The power modeling challenge
Describing the performance and power scenarios, and defining what success would look like, typically falls to the system architect.

“Power modeling is still not an easy thing to do,” said Wingard. “The models aren’t readily available. It’s not that they are difficult to create. It’s that they are difficult to characterize because the actual power dissipation has a lot to do with the functional mode of the block. So it’s an interesting characterization exercise to try to figure out how to characterize those models. People have tended to do very simple things with spreadsheets. ‘I’ve got this many thousands of gates clocking at this rate, and I’m going to assume a certain activity factor because at this process node I’m going to have that much leakage.’ You can do some pretty simple algebra to come up with a baseline power number. But the real key factor is what is the actual activity inside the circuit, and there’s no substitute there for having realistic traffic.”

He noted that for the most part, experience is a good starting point. “Let the past be your guide. The important point is characterizing what you’ve already built so that you can at least start off with a more accurate idea than licking your thumb and putting it up in the air. You can start with something that is far more realistic, even if you’re going to tweak that block or subsystem for the next chip just by looking at what you did last time.”

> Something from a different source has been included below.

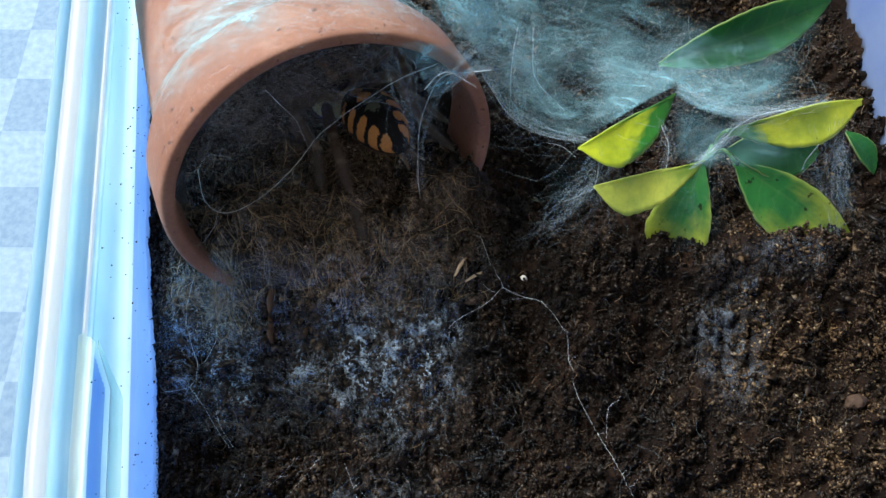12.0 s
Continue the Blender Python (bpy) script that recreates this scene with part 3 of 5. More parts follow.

That doesn’t mean using traditional methods, though, where numbers are manually entered into a spreadsheet or transaction-level models are built based on estimates from architects. Bryan Bowyer, director of engineering at Mentor Graphics, said engineering teams are looking for rapid proof-of-concepts of new designs to concurrently explore performance and power. As such, they need to decide on the implementation well before any RTL coding can take place. But they still need accurate data.

Here is where high-level synthesis tools can come in handy because they can be used to quickly generate RTL for multiple algorithms and architectures. Bowyer noted this is not about small, micro-architecture tradeoffs. Instead, these companies are trying out multiple implementations of new algorithms, exploring the performance and power of implementing these algorithms in hardware or software, and examining the tradeoffs of running on an ASIC, FPGA, or even a CPU or GPU. Tradeoffs are also explored by varying the number of hardware cores and experimenting with memory and FIFO sizes.

The typical approach for rapid proof-of-concept and exploring performance and power tradeoffs is to perform experiments in the high-level synthesis tool, automatically generate the RTL for a target technology, and then use an RTL synthesis tool to get final area information. The teams then simulate the netlist to collect switching activity to perform power analysis. This flow provides much more accurate data than estimating power based only on experience with previous designs, and it is fast enough to use while making decisions about algorithms and architectures.

Nvidia used Mentor’s technology on its real-time superpixel accelerator design to explore algorithms and architectures. The goal was to optimize area and energy efficiency, while still achieving real-time performance. To analyze the performance and power concurrently the team used high-level synthesis to generate multiple implementations, then used power estimation data based on switching activity to make architectural tradeoffs.

At the same time, it’s important to note that if performance and power analysis were added to the SoC development schedule as wholly independent endeavors, the expense would be tremendous, perhaps prohibitive, noted Steve Carlson, product management group director at Cadence. “Instead, design teams have leveraged the huge investment in the functional verification environment to serve as the foundation for other analyses. This serves not only to amortize the cost of verification, but also unifies device configuration, test setup, and reporting practices.”

Additionally, as the use of complex power management capabilities are embedded into SoCs, the accompanying impact on system performance becomes more complicated to predict. Design teams have responded by incorporating extensions to the normal functional verification/regression process that keep tabs on power and performance. At the SoC-level, the broad adoption of software-driven hardware testing has proven extremely valuable for examining performance and power characteristics under actual end user scenarios such as playing Angry Birds, and smooth swipes while web browsing, he pointed out.

Again, concurrent timing and power analysis tools have been available for some time to meet power and timing closure goals, and allows engineering teams to analyze leakage and dynamic power in the context of timing corners, said Mary Ann White and Bernadette Mortell, both product marketing directors in the Design Group at Synopsys. To perform the analysis, an additional power analysis command is included in the timing analysis run. Typically the engineer responsible for timing is also responsible for power closure. “The advantage of the integrated solution is that setup is done once, a common data set is used, and reporting is consistent for both power and performance. Since not all timing corners are critical for power analysis, the engineer can customize the analysis to focus only on the power critical timing corners.”

When it comes down to it, concurrent power and performance analysis is required because otherwise, a performance change might have a significantly detrimental effect on power, or vice-versa, noted Peter Greenhalgh, an ARM fellow and director of technology for the company’s CPU Group. “There are few markets in the world that would, for example, tolerate a 10% power impact for 1% performance. Instead, micro-architects strive toward 1% performance for 1% power — or better if that’s possible.”

The challenge and approach to this will depend on the level of design, he explained. “For example, at the instruction set architecture level, determining which are the optimal instructions requires software profiling, compiler optimizations and an understanding of how a range of micro-architectures might decode and execute the instructions. Adding instructions that aren’t commonly used is a waste of decode space, as well as power in the decoders and other associated structures”

At the other end of the spectrum, the RTL level, designers need to measure both power, timing and performance with each build of the design, he said. “While different EDA tools are used for each they are all run on the same version of the design to ensure that each RTL change is of value.  It’s hopefully intuitive that some of the optimizations that could be made to improve timing, such as logic duplication and/or wider execution cones, will result in higher power. There’s no magic to solving these challenges other than designer experience, innovation and lots of trials,” Greenhalgh said.